----- Dataset content -----
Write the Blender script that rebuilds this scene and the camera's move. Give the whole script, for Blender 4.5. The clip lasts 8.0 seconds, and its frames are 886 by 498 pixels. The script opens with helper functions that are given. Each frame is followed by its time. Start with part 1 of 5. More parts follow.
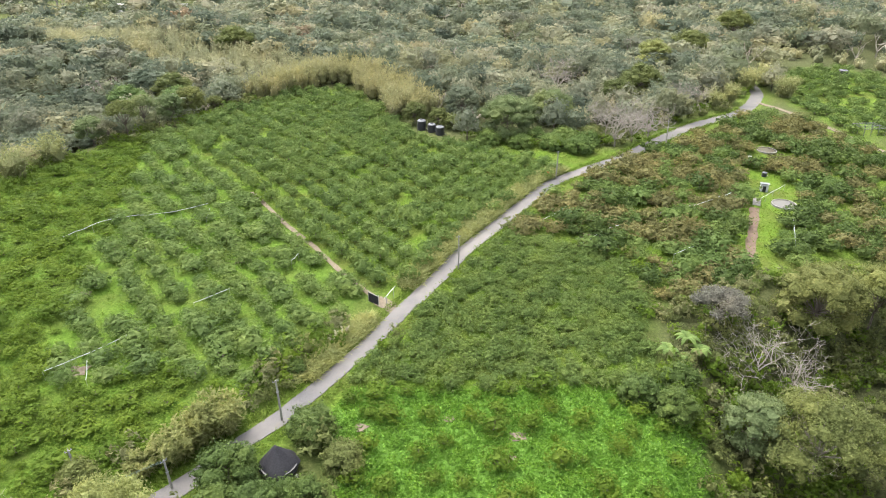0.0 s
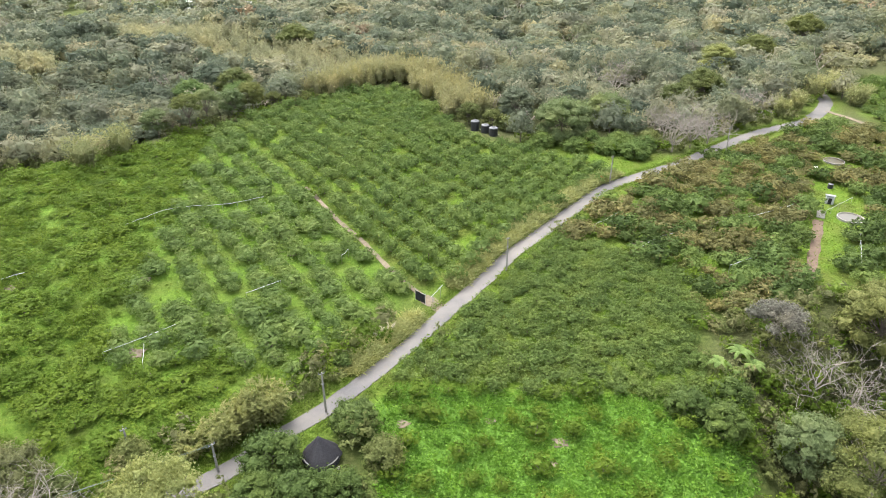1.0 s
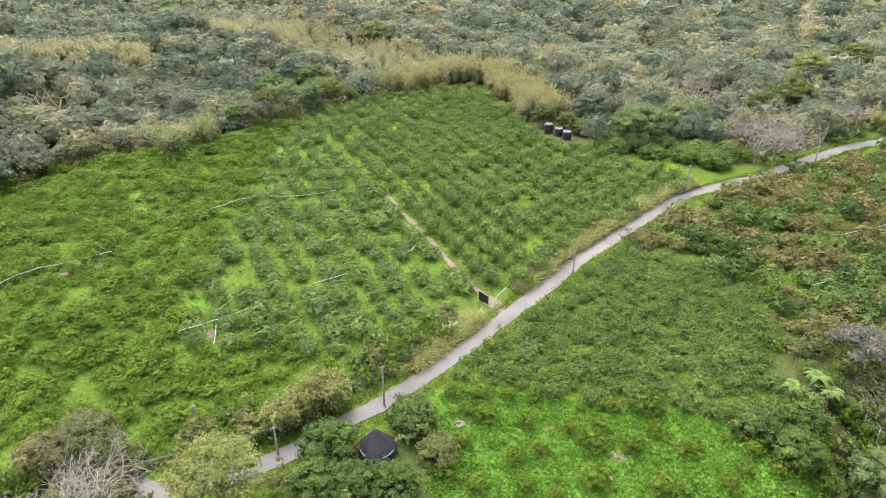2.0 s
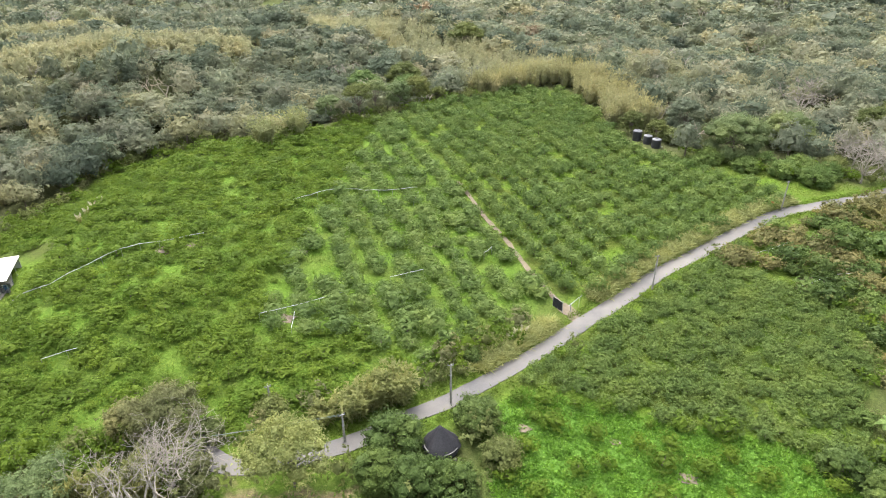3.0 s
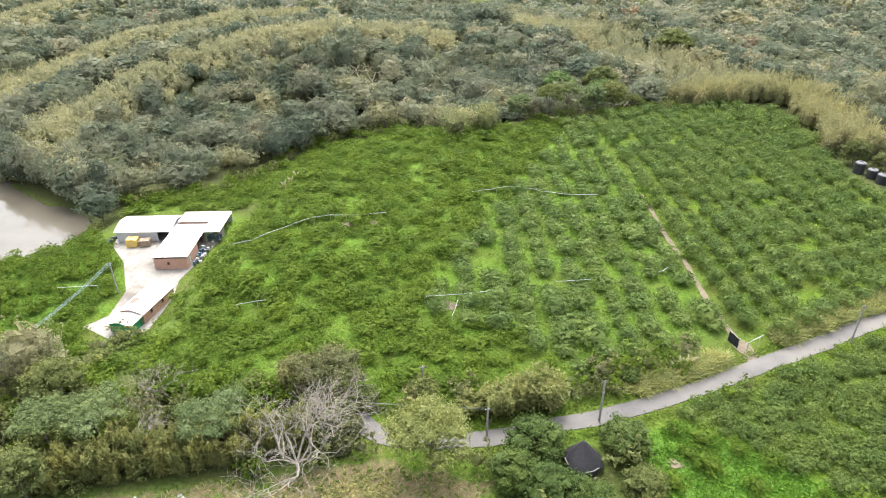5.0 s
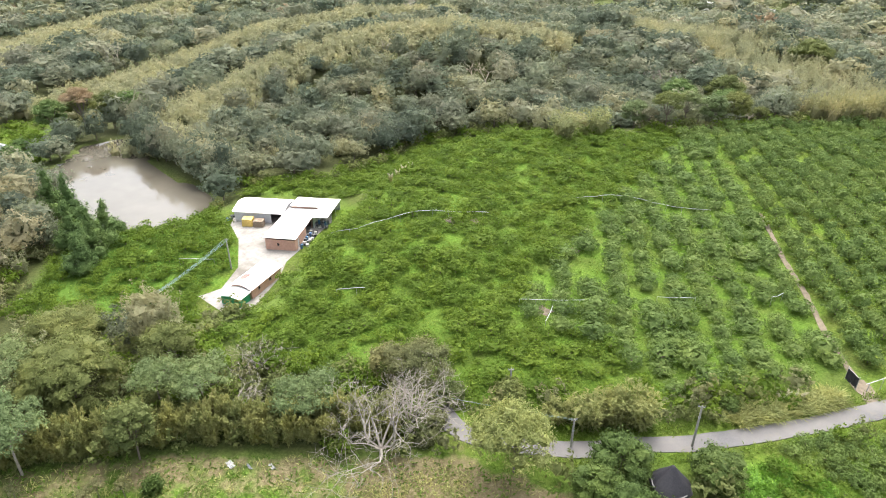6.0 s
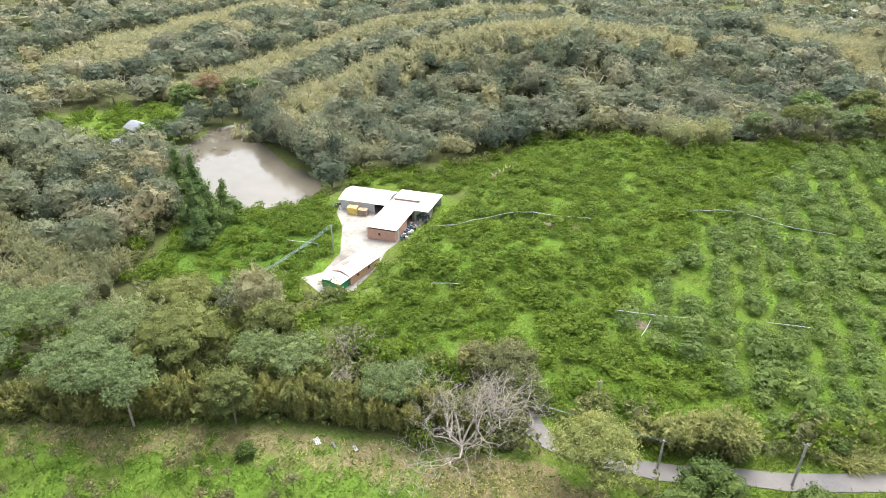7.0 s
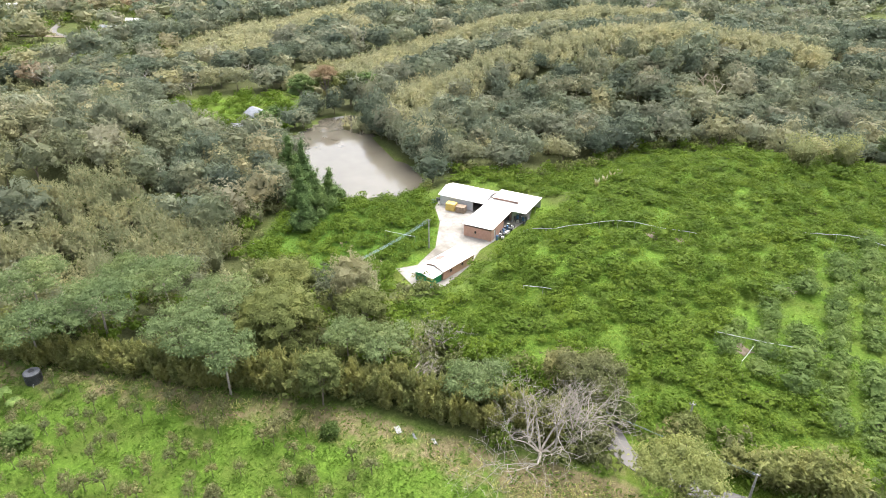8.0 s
-----
* **Stated goal**
Extract the full listing exactly, with the pictures left out.

* **Answer**
Write the Blender script that rebuilds this scene and the camera's move. Give the whole script, for Blender 4.5. The clip lasts 8.0 seconds, and its frames are 886 by 498 pixels. The script opens with helper functions that are given. Each frame is followed by its time. Start with part 1 of 5. More parts follow.
0.0 s
1.0 s
2.0 s
3.0 s
5.0 s
6.0 s
7.0 s
8.0 s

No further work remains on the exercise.